/ Modified sep 3, 2012 9:38 p.m.

Excavating the 2000 Year Old Man

Enjoy the best performances of Mel Brooks and Carl Reiner's often improvised 2000 Year Old Man sketches. Thursday at 8 p.m. on PBS 6.

reiner_brooks_spot Carl Reiner and Mel Brooks

In the 2000 Year Old Man sketches, comedy legend Mel Brooks plays the oldest man in the world, interviewed by fellow comedy legend Carl Reiner. It’s a classic comedy routine that began as a way for the two best friends to entertain friends at dinner parties, where Brooks would ad lib answers to questions on everything from the creation of fire to Paul Revere’s midnight ride, the discovery of women (“it was Bernie who discovered the female”) to the perfection of a nectarine, riffing on historical figures (“Marie Antoinette? What a cutie!”), marriage, popular culture – anything straight man Reiner threw his way.

Excavating the 2000 Year Old Man highlights some of the best performances of Brooks and Reiner’s often improvised exchanges as originally seen live on The New Steve Allen Show, The Andy Williams Show, The Ed Sullivan Show, The Timex All-Star Comedy Hour, and in a 1975 cartoon special, but also digs deeper into this classic comedic cornerstone as a single source of inspiration for some of today’s biggest names in comedy, a primer on how to do comedy, and one of the specific roots of Jewish humor’s impact on American culture.

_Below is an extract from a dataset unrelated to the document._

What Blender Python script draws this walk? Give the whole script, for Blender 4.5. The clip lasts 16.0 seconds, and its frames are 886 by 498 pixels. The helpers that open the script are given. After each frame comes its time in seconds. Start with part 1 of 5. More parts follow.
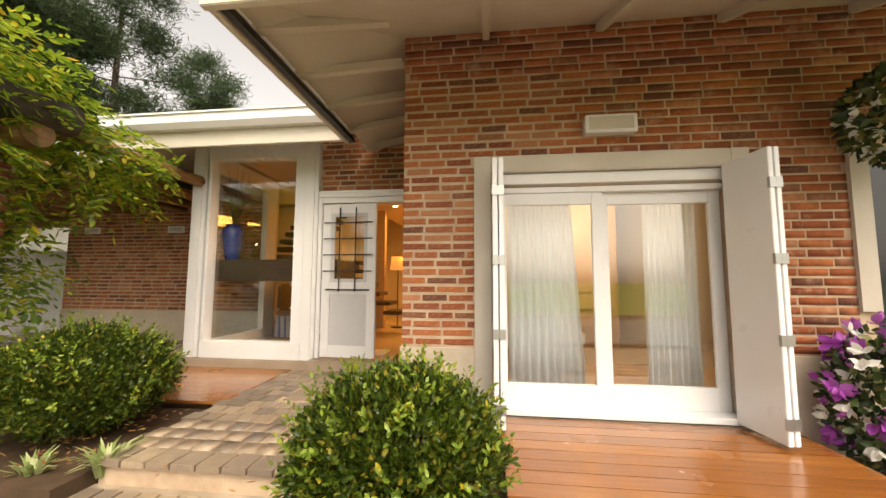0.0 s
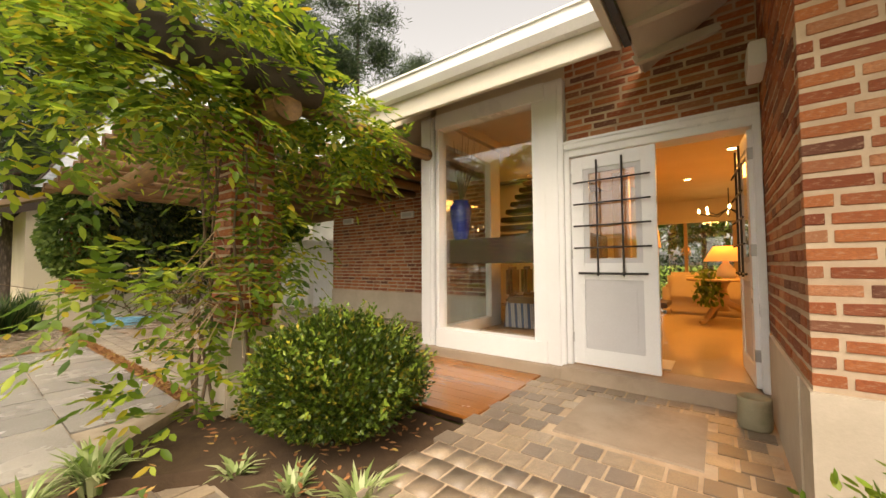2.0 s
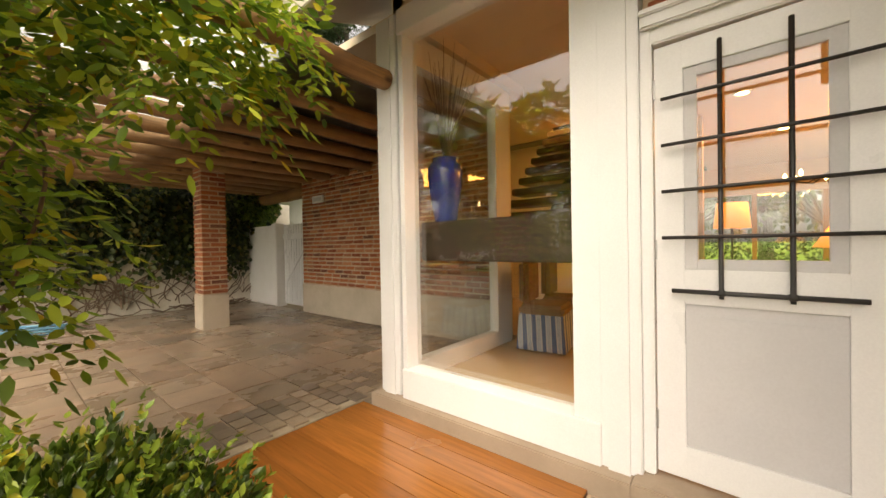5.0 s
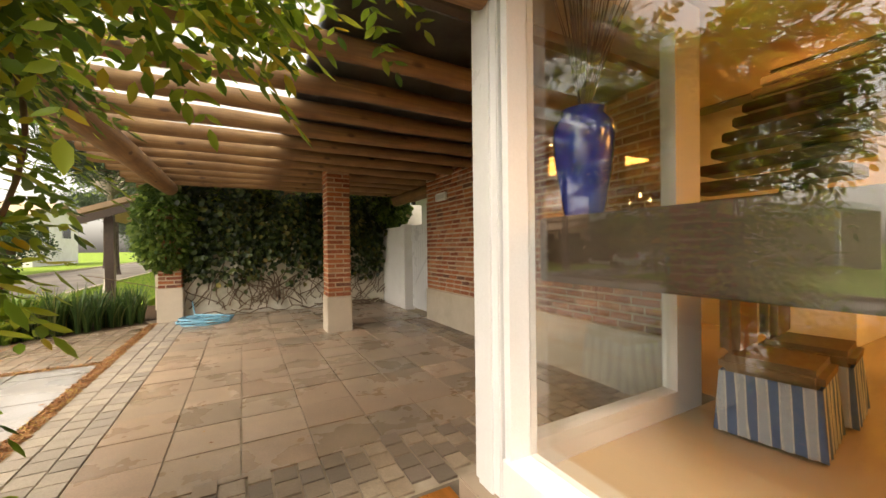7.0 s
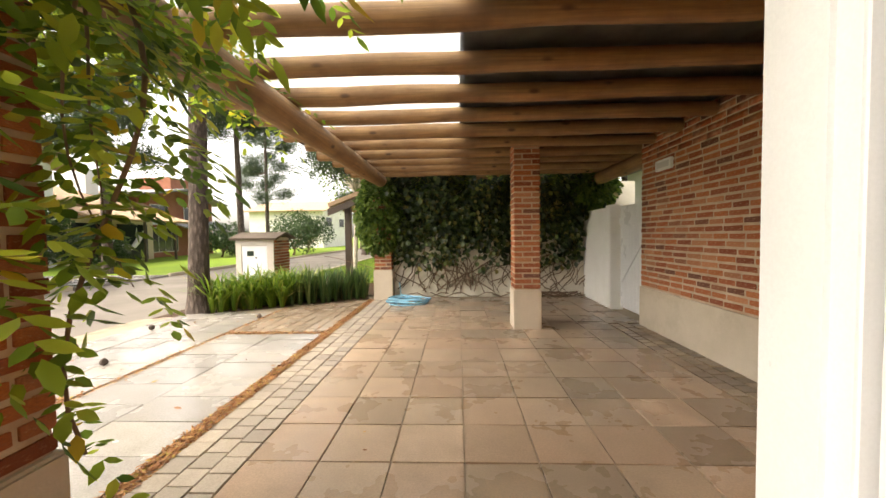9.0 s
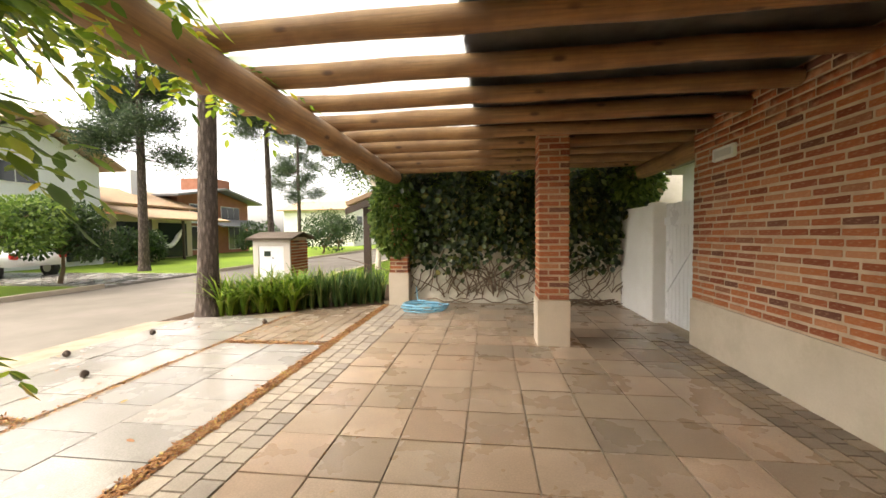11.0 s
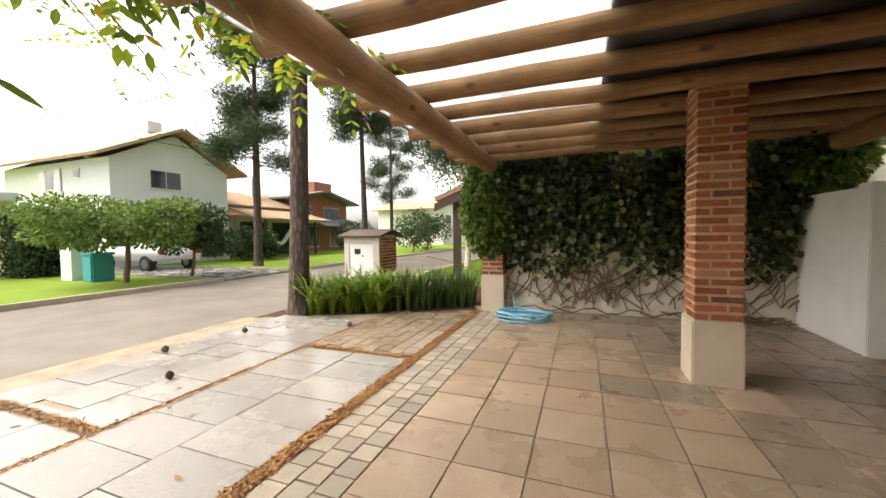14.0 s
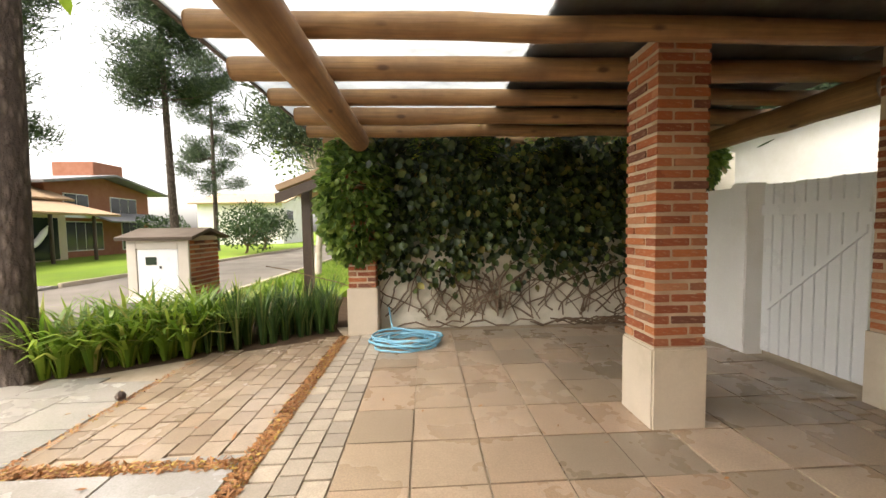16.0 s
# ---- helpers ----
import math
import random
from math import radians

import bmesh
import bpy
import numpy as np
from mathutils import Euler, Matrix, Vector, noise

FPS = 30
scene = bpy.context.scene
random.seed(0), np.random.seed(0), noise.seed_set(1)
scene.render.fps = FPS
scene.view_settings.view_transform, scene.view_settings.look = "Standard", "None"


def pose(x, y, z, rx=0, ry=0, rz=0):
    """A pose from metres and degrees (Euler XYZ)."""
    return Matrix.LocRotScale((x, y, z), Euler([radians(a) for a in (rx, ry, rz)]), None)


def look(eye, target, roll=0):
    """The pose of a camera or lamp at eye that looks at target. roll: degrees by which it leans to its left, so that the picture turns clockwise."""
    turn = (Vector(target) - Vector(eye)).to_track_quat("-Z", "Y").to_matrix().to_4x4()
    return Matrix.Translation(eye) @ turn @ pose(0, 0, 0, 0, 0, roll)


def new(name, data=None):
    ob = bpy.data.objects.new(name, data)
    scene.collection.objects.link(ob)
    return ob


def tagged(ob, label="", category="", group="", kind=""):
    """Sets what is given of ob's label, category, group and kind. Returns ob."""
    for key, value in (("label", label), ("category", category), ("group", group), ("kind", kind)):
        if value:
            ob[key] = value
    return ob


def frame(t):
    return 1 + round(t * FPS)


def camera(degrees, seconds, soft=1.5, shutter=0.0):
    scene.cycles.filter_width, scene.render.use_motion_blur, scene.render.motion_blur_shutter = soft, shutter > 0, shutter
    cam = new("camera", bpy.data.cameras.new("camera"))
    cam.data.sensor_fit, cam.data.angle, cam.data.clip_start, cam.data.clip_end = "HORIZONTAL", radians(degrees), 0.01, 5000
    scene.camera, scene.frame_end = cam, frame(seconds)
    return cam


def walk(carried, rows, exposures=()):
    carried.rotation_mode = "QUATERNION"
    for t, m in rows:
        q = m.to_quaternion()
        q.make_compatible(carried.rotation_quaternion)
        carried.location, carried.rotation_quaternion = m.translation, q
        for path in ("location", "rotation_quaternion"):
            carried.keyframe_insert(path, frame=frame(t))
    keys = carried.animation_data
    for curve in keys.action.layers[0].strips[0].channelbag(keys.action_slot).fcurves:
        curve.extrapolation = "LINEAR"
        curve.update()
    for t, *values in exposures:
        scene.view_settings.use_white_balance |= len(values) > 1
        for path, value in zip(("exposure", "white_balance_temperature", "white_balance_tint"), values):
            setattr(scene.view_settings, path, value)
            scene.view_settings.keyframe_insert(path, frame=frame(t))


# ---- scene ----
cam = camera(100.5, 16.0)
PATH = [
    (0, (0.248, 0.172, 1.109), (2.226, 0.41, 1.283), 0.2),
    (0.5, (0.476, 0.382, 1.165), (2.375, 1.004, 1.245), 0.5),
    (1, (0.624, 0.697, 1.17), (2.427, 1.56, 1.245), -0.2),
    (1.5, (0.938, 0.909, 1.105), (2.631, 1.97, 1.191), -0.2),
    (2, (1.219, 1.17, 1.08), (2.816, 2.371, 1.167), -0.3),
    (2.5, (1.458, 1.409, 1.099), (3.03, 2.643, 1.173), -0.1),
    (3, (1.767, 1.621, 1.131), (3.339, 2.856, 1.189), -0.4),
    (3.5, (2.003, 1.749, 1.168), (3.576, 2.984, 1.19), -0.7),
    (4, (2.285, 1.867, 1.183), (3.859, 3.101, 1.194), -0.8),
    (4.2, (2.405, 1.884, 1.183), (3.976, 3.121, 1.178), -0.9),
    (6.3, (3.545, 2.37, 1.298), (4.913, 3.829, 1.274), -0.3),
    (6.5, (3.624, 2.435, 1.287), (4.88, 3.991, 1.265), -0.5),
    (7, (3.769, 2.636, 1.27), (4.725, 4.393, 1.257), -0.7),
    (7.5, (3.9, 2.774, 1.26), (4.573, 4.657, 1.232), -0.8),
    (8, (4.047, 2.932, 1.254), (4.398, 4.901, 1.225), -1.0),
    (8.5, (4.111, 3.126, 1.25), (4.179, 5.124, 1.195), -0.9),
    (9, (4.136, 3.367, 1.271), (4.055, 5.364, 1.195), -0.8),
    (9.2, (4.148, 3.449, 1.263), (4.038, 5.445, 1.183), -0.5),
    (11.3, (4.34, 3.962, 1.314), (4.037, 5.937, 1.234), -0.7),
    (11.5, (4.348, 3.957, 1.306), (3.996, 5.924, 1.229), -0.7),
    (12, (4.368, 3.923, 1.3), (3.816, 5.844, 1.226), -0.7),
    (12.5, (4.361, 3.962, 1.292), (3.585, 5.804, 1.218), -0.6),
    (13, (4.234, 4.144, 1.272), (3.386, 5.954, 1.192), -0.5),
    (13.5, (4.12, 4.38, 1.268), (3.3, 6.203, 1.188), -0.6),
    (14, (4.016, 4.722, 1.274), (3.309, 6.591, 1.192), -0.7),
    (14.5, (3.824, 5.028, 1.279), (3.295, 6.955, 1.19), -0.7),
    (15, (3.665, 5.34, 1.283), (3.394, 7.319, 1.183), -0.9),
    (15.5, (3.559, 5.691, 1.308), (3.47, 7.686, 1.202), -1.0),
    (16, (3.435, 6.032, 1.322), (3.529, 8.026, 1.211), -0.9),
]
walk(cam, [(t, look(eye, target, roll)) for t, eye, target, roll in PATH],
     [(0, 1.14, 7900, 12), (4, 1.34, 8100, 12), (6.5, 1.45, 7800, 12), (7.2, 1.7, 7700, 12), (8, 1.9, 7500, 12), (9, 1.94, 7400, 12), (12.5, 1.86, 7150, 12), (14.2, 1.58, 7050, 12), (15, 1.68, 7050, 12), (16, 1.88, 7100, 12)])

# ---- light ----
world = bpy.data.worlds.new("sky")
scene.world = world
world.use_nodes = True
wn, wl = world.node_tree.nodes, world.node_tree.links
sky = wn.new("ShaderNodeTexSky")
sky.sky_type = 'NISHITA'
sky.sun_disc = False
sky.sun_elevation, sky.sun_rotation = radians(48), radians(250)
sky.air_density, sky.dust_density = 1.0, 4.0
soft_sky = wn.new("ShaderNodeHueSaturation")
soft_sky.inputs["Saturation"].default_value = 0.25
wl.new(sky.outputs[0], soft_sky.inputs["Color"])
wl.new(soft_sky.outputs[0], wn["Background"].inputs[0])
wn["Background"].inputs[1].default_value = 0.15
sun = new("sun", bpy.data.lights.new("sun", 'SUN'))
sun.data.energy, sun.data.angle, sun.data.color = 1.05, radians(40), (1.0, 0.95, 0.86)
sun.matrix_world = look((-6, -4, 12), (0, 0, 0))


def lamp(name, kind, at, energy, color, size=0.2, to=None):
    ob = new(name, bpy.data.lights.new(name, kind))
    ob.data.energy, ob.data.color = energy, color
    if kind == 'AREA':
        ob.data.size = size
        ob.matrix_world = look(at, to or (at[0], at[1], at[2] - 1))
    else:
        ob.data.shadow_soft_size = size
        ob.location = at
    return ob


WARM = (1.0, 0.46, 0.11)
lamp("living_room_light", 'AREA', (8.6, 1.3, 2.58), 44, WARM, 1.6)
lamp("hall_light", 'AREA', (6.3, 1.4, 2.58), 10, WARM, 0.5)
lamp("stair_light", 'AREA', (8.6, 4.2, 3.05), 10, WARM, 1.0)
lamp("bedroom_light", 'POINT', (5.0, -1.2, 2.0), 26, (1.0, 0.72, 0.42), 0.12)

# ---- mesh helpers ----


def world_of(ob):
    return ob.matrix_basis if ob.parent is None else Matrix.Identity(4)


def part(name, bm, material, parent=None, label="", smooth=False):
    """Link a bmesh, or a ready mesh, as one object."""
    if isinstance(bm, bpy.types.Mesh):
        me = bm
    else:
        me = bpy.data.meshes.new(name)
        bm.to_mesh(me)
        bm.free()
    if material is not None and not me.materials:
        me.materials.append(material)
    if smooth:
        me.polygons.foreach_set("use_smooth", [True] * len(me.polygons))
    ob = new(name, me)
    if parent is not None:
        ob.parent = parent
        ob.matrix_parent_inverse = world_of(parent).inverted()
    if label:
        ob["label"] = label
    return ob


def thing(name, at, label, category, group=""):
    ob = new(name)
    ob.empty_display_size = 0.1
    ob.location = at
    return tagged(ob, label, category, group)


def setting(ob, label="", category=""):
    return tagged(ob, label, category, "", "structure")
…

Comedians Bob Newhart, Paul Reiser, Garry Shandling and Richard Lewis; Leonard Stern, executive producer of Brooks’ television creation Get Smart; and Rabbi David Wolpe of Sinai Temple in Los Angeles, as well as Brooks and Reiner themselves, celebrate the magical chemistry of the Grammy Award-winning comedic interactions of these two men and what it has meant to the larger culture.